Example of predictive maintenance
A centrifugal pump motor in a coal preparation plant is a vital asset for day-to-day operations. To prevent unscheduled downtime, the maintenance team decides to use predictive maintenance technology. Because it’s a large piece of mechanical equipment that performs heavy rotations, the obvious choice is to monitor vibrations with vibration meters.
The team attaches a vibration meter close to the pump’s inner bearing and establishes a normal baseline measurement, visualized through a waveform graph (below, left). A few months later, the vibration meter identifies a spike in acceleration (below, right). The maintenance team reviews this new data remotely and schedules an inspection.

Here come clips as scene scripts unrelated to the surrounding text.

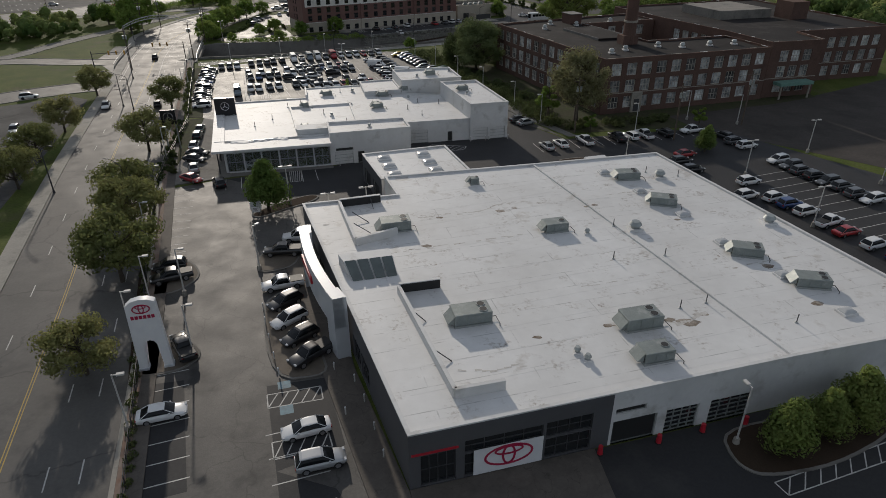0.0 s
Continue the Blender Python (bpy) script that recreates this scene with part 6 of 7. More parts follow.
# the stock car park
U = 13.5
parked_row((-61.9, 158.6), (-68.4, 180.5), 10, U, 11, ["black", "grey", "black", "silver", "white"], ["suv", "suv", "sedan"], 1)
parked_row((-69.2, 183.2), (-73.2, 200.4), 7, U, 12, ["black", "grey", "blue", "black"], ["suv", "sedan"], 1)
V = -70.0
parked_row((-53.7, 174.9), (-46.5, 177.6), 4, V, 13, ["white", "white", "white", "grey"], ["suv"], 1, flip=0)
parked_row((-41.9, 179.7), (-33.0, 184.1), 5, V, 14, ["black", "black", "grey", "white"], ["suv", "sedan"], 1, flip=0.1)
parked_row((-35.2, 177.2), (-21.2, 183.4), 7, V, 15, ["white", "white", "silver", "grey", "red"], ["suv", "sedan"], 1, flip=0)
parked_row((-57.0, 187.9), (-49.7, 190.8), 4, V, 16, ["grey", "blue", "black", "black"], ["suv"], 1, flip=0)
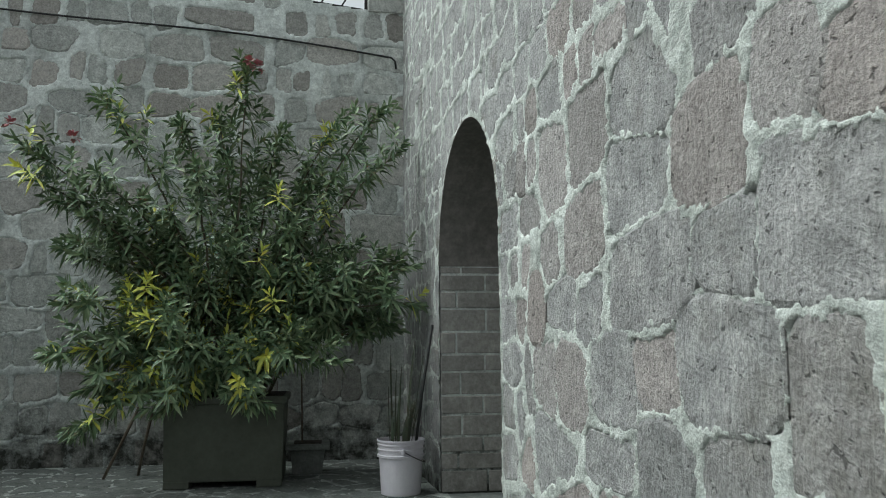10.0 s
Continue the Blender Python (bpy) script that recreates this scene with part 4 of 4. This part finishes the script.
# ---- bucket with an upright dry plant, and a stick ----
BX, BYY = -9.62, 2.77
bucket = empty("bucket", pose(BX, BYY, LAND))
tagged(bucket, "white plastic bucket with ribbed rim, used as a plant pot", "bucket")
outer = [(0.145, 0.0), (0.15, 0.004), (0.166, 0.27), (0.167, 0.275), (0.180, 0.278), (0.181, 0.293), (0.170, 0.297), (0.171, 0.325), (0.179, 0.328), (0.180, 0.337), (0.172, 0.341), (0.173, 0.362), (0.181, 0.365), (0.182, 0.374), (0.174, 0.378), (0.176, 0.39), (0.185, 0.393), (0.185, 0.405), (0.175, 0.405), (0.172, 0.36), (0.170, 0.355)]
part("shell", lathe(outer, 40), M_BUCKET, bucket, smooth=False)
part("soil", lathe([(0.169, 0.352), (0.169, 0.366), (0.05, 0.376)], 24), M_SOIL, bucket)
part("handle", tube([(0.186 * math.cos(a), 0.186 * math.sin(a), 0.33 - 0.10 * math.sin(a)) for a in np.linspace(0.0, math.pi, 17)], 0.0035, 6), M_IRON, bucket, "thin wire handle")
for side in (-1, 1):
    part("handle_lug", lathe([(0.016, 0.0), (0.016, 0.03), (0.010, 0.034)], 12, at=(side * 0.184, 0, 0.312)), M_BUCKET, bucket)
dry = empty("upright_plant", pose(BX, BYY, LAND + 0.36))
tagged(dry, "sparse dry plant with upright dark leaves in the bucket", "plant")
for k in range(20):
    a = rng_p.uniform(0, 6.28)
    base = Vector((0.08 * math.cos(a), 0.08 * math.sin(a), 0.0))
    way = Vector((0.10 * math.cos(a), 0.10 * math.sin(a), 1)).normalized()
    bm = bmesh.new()
    h = rng_p.uniform(0.2, 0.45) if k % 4 else rng_p.uniform(0.5, 0.8)
    side = Vector((-math.sin(a), math.cos(a), 0)) * rng_p.uniform(0.005, 0.012)
    rows = []
    for s, w in ((0, 0.7), (0.35, 1.0), (0.75, 0.8), (1.0, 0.1)):
        q = base + way * h * s + Vector((0.04 * s * s * math.cos(a * 3), 0.03 * s * s, 0))
        rows.append([bm.verts.new(q - side * w), bm.verts.new(q + Vector((math.cos(a), math.sin(a), 0)) * 0.004), bm.verts.new(q + side * w), bm.verts.new(q - Vector((math.cos(a), math.sin(a), 0)) * 0.003)])
    for r0, r1 in zip(rows, rows[1:]):
        for i in range(4):
            bm.faces.new((r0[i], r0[(i + 1) % 4], r1[(i + 1) % 4], r1[i]))
    part("leaf", bm, M_SNAKE, dry)
stick = tube([(BX + 0.06, BYY + 0.10, LAND + 0.30), (BX + 0.03, BYY + 0.16, LAND + 0.75), (BX + 0.01, 3.015, LAND + 1.27)], [0.011, 0.012, 0.011], 7)
tagged(part("stick", stick, M_DARK, smooth=True), "dark thin stick leaning from the bucket against the wall", "stick")

# ---- small square pot with a thin stem ----
pot = empty("small_pot", pose(-10.75, 2.05, LAND))
tagged(pot, "small grey square flowerpot with a wide rim", "flowerpot")
part("body", tapered(-0.15, 0.15, -0.15, 0.15, 0.0, 0.22, 0.025), M_POT, pot)
part("rim", box(-0.19, 0.19, -0.19, 0.19, 0.215, 0.265, bevel=0.008), M_POT, pot)
part("soil", box(-0.12, 0.12, -0.12, 0.12, 0.26, 0.27), M_SOIL, pot)
sapling = tube([(-10.75, 2.0, LAND + 0.26), (-10.74, 1.99, LAND + 0.7), (-10.73, 1.98, LAND + 1.15)], [0.009, 0.008, 0.005], 6)
tagged(part("sapling_stem", sapling, M_STICK, smooth=True), "thin bare stem standing in the small pot", "plant")
# ---- two props leaning beside the planter ----
for pts in (((-10.75, 0.33, LAND), (-10.6, 0.55, LAND + 0.42), (-10.5, 0.80, LAND + 0.95)), ((-10.9, 0.58, LAND), (-10.75, 0.66, LAND + 0.3), (-10.6, 0.75, LAND + 0.6))):
    tagged(part("wooden_stake", tube(pts, 0.013, 7), M_STICK, smooth=True), "weathered wooden stake leaning into the shrub", "stake", group="stakes by the planter")

# ---- stones of the long wall ----
WALL_LAY = dict(front=-0.0005, spread=0.0045, grow=0.028, bevel=0.008, slope=0.024, rough=0.003, tilt=0.02)
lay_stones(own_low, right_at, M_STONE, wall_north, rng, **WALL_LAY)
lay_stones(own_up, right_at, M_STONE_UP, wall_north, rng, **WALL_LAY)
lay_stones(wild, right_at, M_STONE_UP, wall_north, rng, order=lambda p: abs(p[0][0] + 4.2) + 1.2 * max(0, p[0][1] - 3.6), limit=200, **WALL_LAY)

The technician who performs the inspection finds a loose ball-bearing and repairs it.
Moving forward, the team connects the vibration meter to its CMMS. Now, when the same spike is identified, a fault with the ball-bearing is predicted and a work order is automatically triggered to perform the repair.
The ROI of predictive maintenance
According to a paper by the US Department of Energy, “a well-orchestrated predictive maintenance program will all but eliminate catastrophic equipment failures.” Compared to a preventive maintenance program, cost savings are 8 to 12 percent higher; and compared to a reactive maintenance program, cost savings range from 30 to 40 percent.
Other numbers stated by the Department of Energy include:
- Return on investment: 10 times
- Reduction in maintenance costs: 25% to 30%
- Elimination of breakdowns: 70% to 75%
- Reduction in downtime: 35% to 45%
- Increase in production: 20% to 25%
Predictive maintenance is not for every organization, especially those that have yet to implement planned maintenance. But for larger organizations that have outgrown traditional PMs and have additional budget, predictive maintenance can provide an ROI that turns the maintenance department into a source of cost-savings and higher profits.